Não só por pensarem assim, mas em especial por acreditarem no que pensam, é que diversas desinformações se tornaram verdades absolutas, como, por exemplo, a pirâmide de Maslow, vista em milhares de livros por todo o mundo. Entretanto, a hierarquia de necessidades de Maslow é uma teoria da psicologia proposta por Abraham Maslow em seu artigo “A teoria da motivação humana”, publicado em 1943 na revista Psychological Review. Maslow nunca se referiu a ideia da pirâmide como representação de sua teoria. Apesar da popularização do esquema em formato de pirâmide, a representação proposta foi elaborada por Charles McDermid em 1960, em uma adaptação da verdadeira teoria de Maslow.

Ou ainda a ideia de empatia como sendo a capacidade de se colocar no lugar do outro, quando, na verdade, trata-se da capacidade de acolher com respeito o que o outro te diz, sob a referência do outro e não a sua referência.

Assim, como o leitor pode observar, as tecnologias crescentes nos meios de comunicação potencializaram o efeito Dunning Kruger, contaminando milhares de pessoas das mais diversas classes, cuja resposta frequente frente ao desconforto de ser questionado é a agressão, o ataque sem qualquer conexão com o assunto/fato debatido. Assim, palavras como “babaquice”, “idiota”, “comunista”, “fascista”, surgem como contraponto, ao invés de argumentos.

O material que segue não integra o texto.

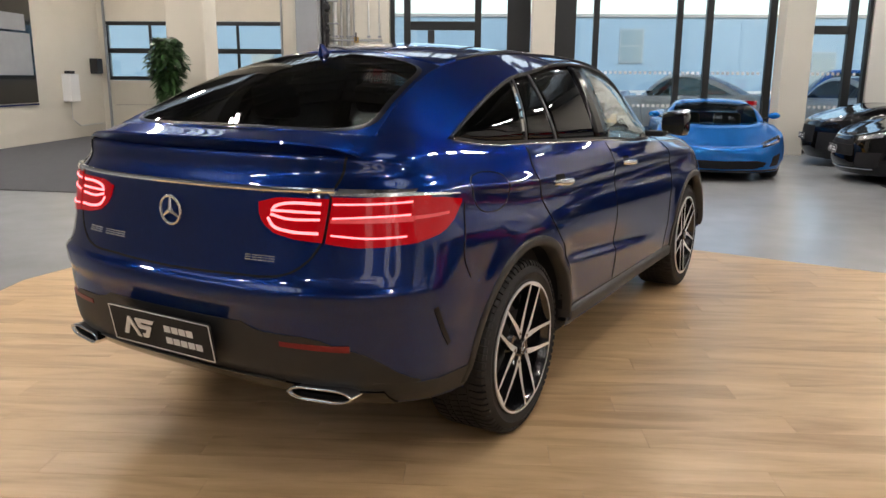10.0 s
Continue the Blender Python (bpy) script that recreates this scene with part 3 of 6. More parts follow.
def glazing(name, v0, v1, posts, rails, label, ztop=5.8):
    t = thing(name, ROOM, label, "window", kind="structure")
    for a, b in posts:
        part("window_post", boxes((FU - 0.16, FU - 0.04, a, b, 0.1, ztop), bevel=0.006), "frame", t)
    edges = [v0] + [x for p in posts for x in p] + [v1]
    for z0, z1, a, b in rails:
        part("window_rail", boxes((FU - 0.155, FU - 0.045, a, b, z0, z1), bevel=0.006), "frame", t)
    for a, b in zip(edges[0::2], edges[1::2]):
        if b - a > 0.05:
            p = part("pane", boxes((FU - 0.105, FU - 0.095, a, b, 0.1, ztop)), "pane", t)
            p.visible_shadow = False
            for z in (0.94, 1.63):
                dots = bmesh.new()
                for k in range(int((b - a - 0.04) / 0.105)):
                    box(dots, FU - 0.0935, FU - 0.0925, a + 0.05 + 0.105 * k, a + 0.11 + 0.105 * k, z, z + 0.06)
                if dots.verts:
                    part("safety_marking", dots, "print", p, "row of white safety squares")
    return t


glazing("window_1", -2.0, 0.47, [(-2.0, -1.91), (-1.71, -1.57), (-0.2, -0.06), (0.49, 0.98)], [(2.52, 2.70, -1.57, -0.2), (0.1, 0.24, -1.57, -1.2), (0.1, 0.24, -1.06, -0.2), (0.1, 2.515, -1.2, -1.06)], "glazed entrance with dark aluminium frame")
glazing("window_2", 1.47, 6.05, [(1.47, 1.94), (2.31, 2.43), (4.05, 4.17), (4.66, 4.80), (5.95, 6.1)], [(0.1, 0.2, 1.94, 2.31), (0.1, 0.2, 2.43, 4.05), (0.1, 0.2, 4.17, 4.66), (0.1, 0.2, 4.80, 5.95)], "tall shop window with dark mullions")
glazing("window_3", 6.72, 8.04, [(6.70, 6.78), (7.58, 7.74), (7.97, 8.04)], [(2.47, 2.64, 6.78, 7.58), (0.1, 0.24, 6.78, 7.58)], "glazed side door with dark aluminium frame")
structure("column_3", boxes((FU - 0.02, FU + 0.45, 0.99, 1.46, -0.01, TOP), bevel=0.015), "wall", "white concrete column in the window front", "column")
structure("column_4", boxes((FU - 0.02, FU + 0.45, 6.11, 6.69, -0.01, TOP), bevel=0.015), "wall", "white concrete column in the window front", "column")
structure("column_5", boxes((-6.88, -6.32, -4.56, -4.0, -0.01, TOP), bevel=0.02), "wall", "white square concrete column", "column")
# the shade on this column's side is put into its grey colour
structure("column_6", boxes((-12.09, -11.3, -3.85, -3.40, -0.01, TOP), bevel=0.01), "grey_metal", "square column in the grey of its shaded side", "column")

# loading door with two rows of windows
dock = thing("loading_door", ROOM @ pose(U0, 0, 0), "closed beige sectional loading door with windows", "garage door", kind="structure")
D0, D1 = -9.9, -5.24
PANE_W = (D1 - D0) / 4
for z0, z1 in ((0.12, 0.76), (0.76, 1.41), (2.91, 3.55), (3.55, 4.2)):
    part("door_section", boxes((-0.1, -0.04, D0, D1, z0 + 0.006, z1 - 0.006), bevel=0.008), "beige_door", dock)
part("rubber_seal", boxes((-0.1, -0.03, D0, D1, 0.0, 0.12)), "dark", dock)
for k in range(23):
    part("warning_mark", boxes((-0.03, -0.026, D0 + 0.02 + 0.2 * k, D0 + 0.12 + 0.2 * k, 0.03, 0.1)), "hazard", dock)
for z0, z1 in ((1.41, 1.51), (2.10, 2.23), (2.81, 2.91)):
    part("door_bar", boxes((-0.1, -0.03, D0, D1, z0, z1), bevel=0.01), "frame", dock)
for k in range(5):
    v = D0 + PANE_W * k
    for z0, z1 in ((1.51, 2.10), (2.23, 2.81)):
        part("door_bar", boxes((-0.1, -0.035, max(v - 0.035, D0), min(v + 0.035, D1), z0, z1), bevel=0.01), "frame", dock)
        if k < 4:
            p = part("door_pane", boxes((-0.075, -0.065, v + 0.035, v + PANE_W - 0.035, z0, z1)), "pane", dock)
            p.visible_shadow = False
for v in (D0 - 0.035, D1 - 0.005):
    part("door_track", boxes((-0.02, 0.06, v, v + 0.04, 0.0, 4.2), bevel=0.006), "grey_metal", dock)

# wood floor: the planks come last in the file
WOOD = [(6.0, 5.15), (-0.22, 5.2), (-4.45, -2.1), (-0.6, -3.5), (6.0, -3.4)]
bm = bmesh.new()
f = bm.faces.new([bm.verts.new((u, v, -0.008)) for u, v in WOOD])
r = bmesh.ops.extrude_face_region(bm, geom=[f])
bmesh.ops.translate(bm, verts=[x for x in r["geom"] if isinstance(x, bmesh.types.BMVert)], vec=(0, 0, 0.005))
bmesh.ops.recalc_face_normals(bm, faces=bm.faces)
wood = structure("floor_wood", bm, "joint", "stage floor of light oak-look planks", "floor")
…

A ideia daqueles que ignoram o verdadeiro sentido de ciência não é o debate, e sim a imposição forçada de suas narrativas, transmutando opiniões duvidosas em fatos concretos. Isso pode ser facilmente entendido ao lermos o levantamento ‘Education at Glance 2022’, elaborado pela Organização de Cooperação e Desenvolvimento Econômico (OCDE), onde é apontado que, no Brasil, apenas 21% dos jovens entre 25 e 34 anos concluíram o Ensino Superior. E ao terminar os estudos da graduação, o brasileiro não passa para as próximas etapas de estudo. No país, apenas 0,84% dos jovens entre 25 e
64 anos com Ensino Superior completo possuem mestrado — a média da OCDE é de 14,33%. Já no doutorado, a média brasileira é de 0,11%, uma grande diferença da média da Organização, que é de 0,84%.